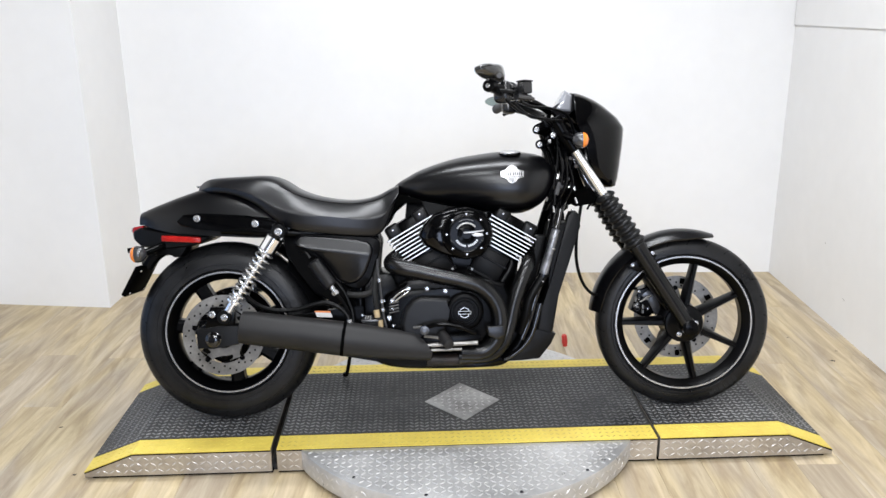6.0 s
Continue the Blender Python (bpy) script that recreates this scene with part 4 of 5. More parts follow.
tube(b, [P(0.0901, 0.1885, 0.4391), P(0.1312, 0.2015, 0.4090), P(0.1816, 0.2080, 0.3921), P(0.2513, 0.2080, 0.3921), P(0.3358, 0.2080, 0.4117), P(0.3858, 0.2080, 0.3960), P(0.4130, 0.2145, 0.3694), P(0.4213, 0.2210, 0.3419)], 0.0075, 10)
part("brake_line", b, SOFTRUBBER, bike, "thick black brake line curving over the silencer")
b = bmesh.new()
rod(b, P(0.4192, 0.2184, 0.3566), P(0.4224, 0.2236, 0.3350), 0.0085, n=10)
part("hose_clip", b, STEEL, bike)
b = bmesh.new()
slab(b, [(0.3052, 0.3810), (0.3552, 0.3780), (0.3624, 0.3584), (0.3124, 0.3604)], 0.1664, 0.1690)
label_ = part("warning_label", b, WHITELABEL, bike, "white warning label with an orange band", smooth=False)
b = bmesh.new()
slab(b, [(0.3052, 0.3814), (0.3552, 0.3785), (0.3573, 0.3731), (0.3073, 0.3760)], 0.1683, 0.1700)
part("label_band", b, ORANGELABEL, label_, smooth=False)

# engine: crankcase
b = bmesh.new()
slab(b, [(0.5005, 0.2881), (0.5299, 0.4252), (0.6000, 0.4696), (0.8006, 0.4844), (0.9206, 0.4548), (0.9546, 0.3663), (0.9383, 0.2589), (0.8582, 0.2055), (0.5802, 0.2055)], -0.1690, 0.1690, 0.025, 3)
engine = part("engine", b, FRAMEBLACK, bike, "black V-twin engine")


# Added black slab that closes a see-through gap below the front cylinder.
b = bmesh.new()
slab(b, [(0.885, 0.380), (0.890, 0.500), (0.925, 0.478), (0.985, 0.472), (0.985, 0.380)], -0.060, 0.070, 0.008)
mount = part("front_engine_mount", b, FRAMEBLACK, bike)
for x, sd, h in ((0.9078, 0.075, 0.4239), (0.9284, 0.075, 0.4065), (0.955, 0.075, 0.418)):
    bolt(P(x, sd - 0.004, h), P(0, 1, 0), 0.0055, 0.007, mount)
b = bmesh.new()
tube(b, [P(0.925, 0.085, 0.560), P(0.936, 0.095, 0.520), P(0.930, 0.098, 0.480), P(0.915, 0.094, 0.440)], 0.0042, 8)
tube(b, [P(0.975, 0.090, 0.545), P(0.962, 0.098, 0.500), P(0.966, 0.100, 0.455), P(0.985, 0.096, 0.415)], 0.0050, 8)
pieces("engine_lead", b, SHINYBLACK, mount)

# primary cover
b = bmesh.new()
slab(b, [(0.5453, 0.3457), (0.5601, 0.4142), (0.6100, 0.4457), (0.7299, 0.4457), (0.8298, 0.4388), (0.8793, 0.3946), (0.8837, 0.3311), (0.8384, 0.2727), (0.6199, 0.2630), (0.5603, 0.2970)], 0.1625, 0.1950, 0.008, 3)
part("side_case", b, FRAMEBLACK, engine, "gloss black engine side case")
b = bmesh.new()
slab(b, [(0.5782, 0.3446), (0.5901, 0.3855), (0.6180, 0.4168), (0.6449, 0.4256), (0.7375, 0.4227), (0.7414, 0.4080), (0.7194, 0.3885), (0.7143, 0.3543), (0.7240, 0.3058), (0.6991, 0.2844), (0.6001, 0.2912), (0.5822, 0.3106)], 0.1885, 0.2262, 0.016, 4)
part("clutch_cover", b, WRINKLE, engine, "satin black clutch cover")
b = bmesh.new()
spun(b, P(0.7825, 0.1924, 0.3722), P(0, 1, 0), [(0, 0.062), (0.010, 0.062), (0.018, 0.058), (0.022, 0.052), (0.022, 0.046), (0.017, 0.043), (0.017, 0.036), (0.021, 0.034), (0.022, 0.010)], 56)
derby = part("timer_cover", b, DARKPLASTIC, bike, "round gloss black cover")
b = bmesh.new()
for x, z, hx, hz in ((0, 0.0045, 0.0205, 0.0009), (0, -0.0045, 0.0205, 0.0009), (-0.0195, 0.0, 0.0009, 0.0045), (0.0195, 0.0, 0.0009, 0.0045), (-0.0125, 0.0085, 0.0008, 0.004), (0.0125, 0.0085, 0.0008, 0.004), (-0.0125, -0.0085, 0.0008, 0.004), (0.0125, -0.0085, 0.0008, 0.004)):
    box(b, x - hx, x + hx, -0.001, 0.001, z - hz, z + hz, 0.0006, 1)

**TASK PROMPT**
Return the full material word for word. Do not include the pictures.

**WORKED ANSWER**
6.0 s
Continue the Blender Python (bpy) script that recreates this scene with part 4 of 5. More parts follow.
tube(b, [P(0.0901, 0.1885, 0.4391), P(0.1312, 0.2015, 0.4090), P(0.1816, 0.2080, 0.3921), P(0.2513, 0.2080, 0.3921), P(0.3358, 0.2080, 0.4117), P(0.3858, 0.2080, 0.3960), P(0.4130, 0.2145, 0.3694), P(0.4213, 0.2210, 0.3419)], 0.0075, 10)
part("brake_line", b, SOFTRUBBER, bike, "thick black brake line curving over the silencer")
b = bmesh.new()
rod(b, P(0.4192, 0.2184, 0.3566), P(0.4224, 0.2236, 0.3350), 0.0085, n=10)
part("hose_clip", b, STEEL, bike)
b = bmesh.new()
slab(b, [(0.3052, 0.3810), (0.3552, 0.3780), (0.3624, 0.3584), (0.3124, 0.3604)], 0.1664, 0.1690)
label_ = part("warning_label", b, WHITELABEL, bike, "white warning label with an orange band", smooth=False)
b = bmesh.new()
slab(b, [(0.3052, 0.3814), (0.3552, 0.3785), (0.3573, 0.3731), (0.3073, 0.3760)], 0.1683, 0.1700)
part("label_band", b, ORANGELABEL, label_, smooth=False)

# engine: crankcase
b = bmesh.new()
slab(b, [(0.5005, 0.2881), (0.5299, 0.4252), (0.6000, 0.4696), (0.8006, 0.4844), (0.9206, 0.4548), (0.9546, 0.3663), (0.9383, 0.2589), (0.8582, 0.2055), (0.5802, 0.2055)], -0.1690, 0.1690, 0.025, 3)
engine = part("engine", b, FRAMEBLACK, bike, "black V-twin engine")


# Added black slab that closes a see-through gap below the front cylinder.
b = bmesh.new()
slab(b, [(0.885, 0.380), (0.890, 0.500), (0.925, 0.478), (0.985, 0.472), (0.985, 0.380)], -0.060, 0.070, 0.008)
mount = part("front_engine_mount", b, FRAMEBLACK, bike)
for x, sd, h in ((0.9078, 0.075, 0.4239), (0.9284, 0.075, 0.4065), (0.955, 0.075, 0.418)):
    bolt(P(x, sd - 0.004, h), P(0, 1, 0), 0.0055, 0.007, mount)
b = bmesh.new()
tube(b, [P(0.925, 0.085, 0.560), P(0.936, 0.095, 0.520), P(0.930, 0.098, 0.480), P(0.915, 0.094, 0.440)], 0.0042, 8)
tube(b, [P(0.975, 0.090, 0.545), P(0.962, 0.098, 0.500), P(0.966, 0.100, 0.455), P(0.985, 0.096, 0.415)], 0.0050, 8)
pieces("engine_lead", b, SHINYBLACK, mount)

# primary cover
b = bmesh.new()
slab(b, [(0.5453, 0.3457), (0.5601, 0.4142), (0.6100, 0.4457), (0.7299, 0.4457), (0.8298, 0.4388), (0.8793, 0.3946), (0.8837, 0.3311), (0.8384, 0.2727), (0.6199, 0.2630), (0.5603, 0.2970)], 0.1625, 0.1950, 0.008, 3)
part("side_case", b, FRAMEBLACK, engine, "gloss black engine side case")
b = bmesh.new()
slab(b, [(0.5782, 0.3446), (0.5901, 0.3855), (0.6180, 0.4168), (0.6449, 0.4256), (0.7375, 0.4227), (0.7414, 0.4080), (0.7194, 0.3885), (0.7143, 0.3543), (0.7240, 0.3058), (0.6991, 0.2844), (0.6001, 0.2912), (0.5822, 0.3106)], 0.1885, 0.2262, 0.016, 4)
part("clutch_cover", b, WRINKLE, engine, "satin black clutch cover")
b = bmesh.new()
spun(b, P(0.7825, 0.1924, 0.3722), P(0, 1, 0), [(0, 0.062), (0.010, 0.062), (0.018, 0.058), (0.022, 0.052), (0.022, 0.046), (0.017, 0.043), (0.017, 0.036), (0.021, 0.034), (0.022, 0.010)], 56)
derby = part("timer_cover", b, DARKPLASTIC, bike, "round gloss black cover")
b = bmesh.new()
for x, z, hx, hz in ((0, 0.0045, 0.0205, 0.0009), (0, -0.0045, 0.0205, 0.0009), (-0.0195, 0.0, 0.0009, 0.0045), (0.0195, 0.0, 0.0009, 0.0045), (-0.0125, 0.0085, 0.0008, 0.004), (0.0125, 0.0085, 0.0008, 0.004), (-0.0125, -0.0085, 0.0008, 0.004), (0.0125, -0.0085, 0.0008, 0.004)):
    box(b, x - hx, x + hx, -0.001, 0.001, z - hz, z + hz, 0.0006, 1)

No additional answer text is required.